* Collected data:
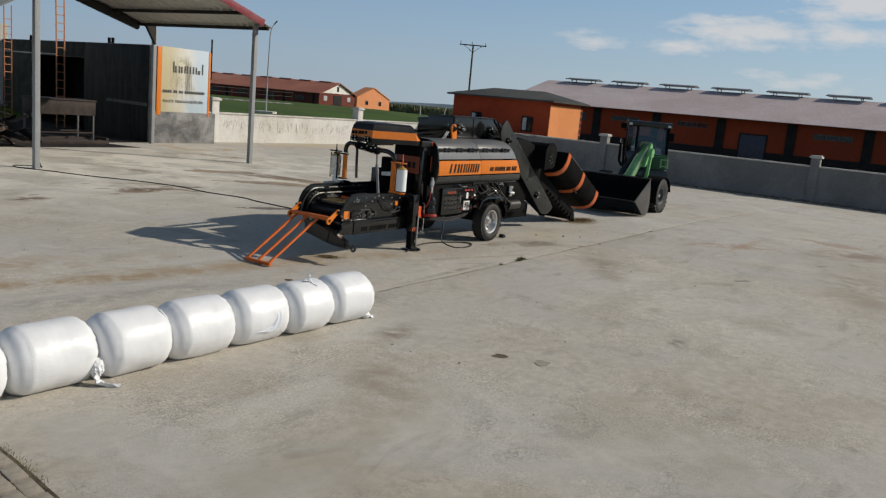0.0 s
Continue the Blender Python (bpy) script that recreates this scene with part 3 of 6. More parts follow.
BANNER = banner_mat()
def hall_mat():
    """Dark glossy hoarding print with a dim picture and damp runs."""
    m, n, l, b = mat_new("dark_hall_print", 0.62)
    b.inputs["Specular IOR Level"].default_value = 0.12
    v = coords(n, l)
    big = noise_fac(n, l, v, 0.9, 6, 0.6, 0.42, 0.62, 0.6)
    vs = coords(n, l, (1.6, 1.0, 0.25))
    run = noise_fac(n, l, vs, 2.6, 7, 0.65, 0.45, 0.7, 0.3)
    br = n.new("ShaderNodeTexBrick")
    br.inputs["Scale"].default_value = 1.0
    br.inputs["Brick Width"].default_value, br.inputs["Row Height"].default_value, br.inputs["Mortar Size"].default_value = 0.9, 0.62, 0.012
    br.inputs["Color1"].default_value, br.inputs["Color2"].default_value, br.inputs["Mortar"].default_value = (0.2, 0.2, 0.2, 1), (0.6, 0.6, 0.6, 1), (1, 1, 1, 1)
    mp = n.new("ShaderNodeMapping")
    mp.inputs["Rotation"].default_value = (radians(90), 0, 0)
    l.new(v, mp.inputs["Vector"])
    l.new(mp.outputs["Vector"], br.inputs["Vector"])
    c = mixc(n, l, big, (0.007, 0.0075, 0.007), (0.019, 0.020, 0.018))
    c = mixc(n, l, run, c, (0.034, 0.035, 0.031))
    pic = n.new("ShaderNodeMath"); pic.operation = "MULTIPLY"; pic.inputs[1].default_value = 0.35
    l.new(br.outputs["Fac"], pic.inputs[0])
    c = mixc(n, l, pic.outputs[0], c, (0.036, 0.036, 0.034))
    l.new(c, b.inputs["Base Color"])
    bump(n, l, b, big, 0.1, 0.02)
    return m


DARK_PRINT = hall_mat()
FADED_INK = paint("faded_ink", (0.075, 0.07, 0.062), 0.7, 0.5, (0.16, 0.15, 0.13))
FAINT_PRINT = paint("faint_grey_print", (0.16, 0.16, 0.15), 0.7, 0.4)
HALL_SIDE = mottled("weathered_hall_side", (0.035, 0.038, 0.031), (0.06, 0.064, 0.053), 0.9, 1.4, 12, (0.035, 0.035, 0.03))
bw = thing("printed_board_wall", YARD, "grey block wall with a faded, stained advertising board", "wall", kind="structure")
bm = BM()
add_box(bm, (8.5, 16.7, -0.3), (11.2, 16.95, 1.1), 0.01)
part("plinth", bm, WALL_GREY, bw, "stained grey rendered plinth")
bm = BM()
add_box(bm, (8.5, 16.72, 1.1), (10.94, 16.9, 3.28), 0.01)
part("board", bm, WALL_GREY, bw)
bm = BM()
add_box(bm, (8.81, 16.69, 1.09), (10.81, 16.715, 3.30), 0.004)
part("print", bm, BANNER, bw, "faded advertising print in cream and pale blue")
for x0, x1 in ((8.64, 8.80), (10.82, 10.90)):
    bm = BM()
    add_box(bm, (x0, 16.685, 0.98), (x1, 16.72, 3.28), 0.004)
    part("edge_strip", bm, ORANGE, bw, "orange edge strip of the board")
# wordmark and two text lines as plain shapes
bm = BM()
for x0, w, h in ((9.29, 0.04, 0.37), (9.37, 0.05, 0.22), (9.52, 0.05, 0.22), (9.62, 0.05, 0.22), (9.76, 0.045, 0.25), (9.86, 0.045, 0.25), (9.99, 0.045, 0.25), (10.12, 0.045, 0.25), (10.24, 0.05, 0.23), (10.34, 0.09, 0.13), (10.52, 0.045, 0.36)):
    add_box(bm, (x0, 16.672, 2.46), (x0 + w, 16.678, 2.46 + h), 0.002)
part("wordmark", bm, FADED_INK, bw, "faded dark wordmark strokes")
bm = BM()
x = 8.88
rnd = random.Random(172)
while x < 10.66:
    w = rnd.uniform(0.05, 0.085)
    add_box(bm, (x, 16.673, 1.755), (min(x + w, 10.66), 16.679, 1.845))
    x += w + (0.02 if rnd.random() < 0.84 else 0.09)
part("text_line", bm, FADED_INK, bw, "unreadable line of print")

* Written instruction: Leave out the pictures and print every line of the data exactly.

* Result below:
0.0 s
Continue the Blender Python (bpy) script that recreates this scene with part 3 of 6. More parts follow.
BANNER = banner_mat()
def hall_mat():
    """Dark glossy hoarding print with a dim picture and damp runs."""
    m, n, l, b = mat_new("dark_hall_print", 0.62)
    b.inputs["Specular IOR Level"].default_value = 0.12
    v = coords(n, l)
    big = noise_fac(n, l, v, 0.9, 6, 0.6, 0.42, 0.62, 0.6)
    vs = coords(n, l, (1.6, 1.0, 0.25))
    run = noise_fac(n, l, vs, 2.6, 7, 0.65, 0.45, 0.7, 0.3)
    br = n.new("ShaderNodeTexBrick")
    br.inputs["Scale"].default_value = 1.0
    br.inputs["Brick Width"].default_value, br.inputs["Row Height"].default_value, br.inputs["Mortar Size"].default_value = 0.9, 0.62, 0.012
    br.inputs["Color1"].default_value, br.inputs["Color2"].default_value, br.inputs["Mortar"].default_value = (0.2, 0.2, 0.2, 1), (0.6, 0.6, 0.6, 1), (1, 1, 1, 1)
    mp = n.new("ShaderNodeMapping")
    mp.inputs["Rotation"].default_value = (radians(90), 0, 0)
    l.new(v, mp.inputs["Vector"])
    l.new(mp.outputs["Vector"], br.inputs["Vector"])
    c = mixc(n, l, big, (0.007, 0.0075, 0.007), (0.019, 0.020, 0.018))
    c = mixc(n, l, run, c, (0.034, 0.035, 0.031))
    pic = n.new("ShaderNodeMath"); pic.operation = "MULTIPLY"; pic.inputs[1].default_value = 0.35
    l.new(br.outputs["Fac"], pic.inputs[0])
    c = mixc(n, l, pic.outputs[0], c, (0.036, 0.036, 0.034))
    l.new(c, b.inputs["Base Color"])
    bump(n, l, b, big, 0.1, 0.02)
    return m


DARK_PRINT = hall_mat()
FADED_INK = paint("faded_ink", (0.075, 0.07, 0.062), 0.7, 0.5, (0.16, 0.15, 0.13))
FAINT_PRINT = paint("faint_grey_print", (0.16, 0.16, 0.15), 0.7, 0.4)
HALL_SIDE = mottled("weathered_hall_side", (0.035, 0.038, 0.031), (0.06, 0.064, 0.053), 0.9, 1.4, 12, (0.035, 0.035, 0.03))
bw = thing("printed_board_wall", YARD, "grey block wall with a faded, stained advertising board", "wall", kind="structure")
bm = BM()
add_box(bm, (8.5, 16.7, -0.3), (11.2, 16.95, 1.1), 0.01)
part("plinth", bm, WALL_GREY, bw, "stained grey rendered plinth")
bm = BM()
add_box(bm, (8.5, 16.72, 1.1), (10.94, 16.9, 3.28), 0.01)
part("board", bm, WALL_GREY, bw)
bm = BM()
add_box(bm, (8.81, 16.69, 1.09), (10.81, 16.715, 3.30), 0.004)
part("print", bm, BANNER, bw, "faded advertising print in cream and pale blue")
for x0, x1 in ((8.64, 8.80), (10.82, 10.90)):
    bm = BM()
    add_box(bm, (x0, 16.685, 0.98), (x1, 16.72, 3.28), 0.004)
    part("edge_strip", bm, ORANGE, bw, "orange edge strip of the board")
# wordmark and two text lines as plain shapes
bm = BM()
for x0, w, h in ((9.29, 0.04, 0.37), (9.37, 0.05, 0.22), (9.52, 0.05, 0.22), (9.62, 0.05, 0.22), (9.76, 0.045, 0.25), (9.86, 0.045, 0.25), (9.99, 0.045, 0.25), (10.12, 0.045, 0.25), (10.24, 0.05, 0.23), (10.34, 0.09, 0.13), (10.52, 0.045, 0.36)):
    add_box(bm, (x0, 16.672, 2.46), (x0 + w, 16.678, 2.46 + h), 0.002)
part("wordmark", bm, FADED_INK, bw, "faded dark wordmark strokes")
bm = BM()
x = 8.88
rnd = random.Random(172)
while x < 10.66:
    w = rnd.uniform(0.05, 0.085)
    add_box(bm, (x, 16.673, 1.755), (min(x + w, 10.66), 16.679, 1.845))
    x += w + (0.02 if rnd.random() < 0.84 else 0.09)
part("text_line", bm, FADED_INK, bw, "unreadable line of print")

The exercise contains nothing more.